I received the book "Enterprise Rails" by Dan Chak as a Christmas gift and started reading it; I wanted to gauge the community's thoughts on this. Basically, Mr. Chak advocates a totally different approach to how every other Rails book/tutorial explains how to develop Rails applications.
Firstly, he advocates you organize your application deeper than the default Rails skeleton; for example he says to put all of your models under a "physical" directory (e.g. app/models/physical) and to separate them by module (e.g. Physical::Projects::Project).
He also evangelizes Postgresql instead of MySQL, and suggests not using migrations at all but using raw SQL to create the tables, because he recommends that you NOT treat the database like a dumb data store (something the rest of the Rails community seems to do and be okay with) and make good use of check constraints, triggers, referential integrity and the like at both the database level AND the application level. He is against migrations because of the extremely limited subset of SQL they allow for (i.e. no real constraints).
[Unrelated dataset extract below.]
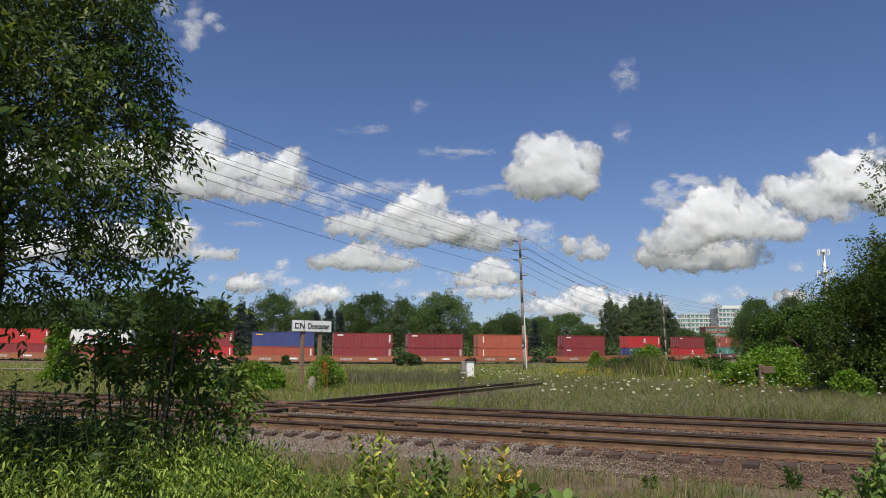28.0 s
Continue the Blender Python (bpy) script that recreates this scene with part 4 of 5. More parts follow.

Now, I come from a C# background so this stuff makes sense to me, but at the same time I want to follow the best practices from the Rails world where I'm looking to redefine myself. I agree with a lot of what Mr. Chak says about organization, since the one major fault I find with Rails is that it doesn't lend itself to organizing your application like other frameworks (e.g. Django); for example if my application contains 2 major parts (say a Blog application and a Network application), Rails just smushes them both together under the app directory, and their models/views/controllers are all kept together instead of being separated (e.g. app/models/blog/, app/models/social). The problem with using the approach from Enterprise Rails is that it pretty much means I cannot use the generators, unless I were to redefine them to follow the "enterprise" structure. While that's not a big deal, I can't help but think that I would be going "against the grain" as far as my application is concerned - call me a bandwagon jumper, but I always prefer to follow the community when it comes to programming, instead of going off on my own.
From reading the book, though, I can't seem to understand why the Rails community has never done this from the start. Rails applications are meant to be scalable, no? And the big ones have got to scale if they get successful, right? The Rails app that Dan Chak worked on, according to what he says in the book, ballooned to some 188 classes; if other large Rails apps are like that, how do they manage?
Basically - I'm wondering if I should be following the advice in the book from the get-go when I design my application, or if I should follow the best practices of the Rails community and not worry about the "enterprise" stuff until I need to (at which point it may or may not be too late). Also remember that I am fairly new to Rails but I still want to do things the "right" way.
Any insight from experienced Rails developers would be appreciated - when I started reading the book I couldn't believe that these things are NOT done in the Rails world, because they seem like common sense to me that any professional developer would do, and yet almost all of the Rails people I've read about and talked to consider them to be inconsequential. Maybe my vision is just skewed, coming from the Microsoft world.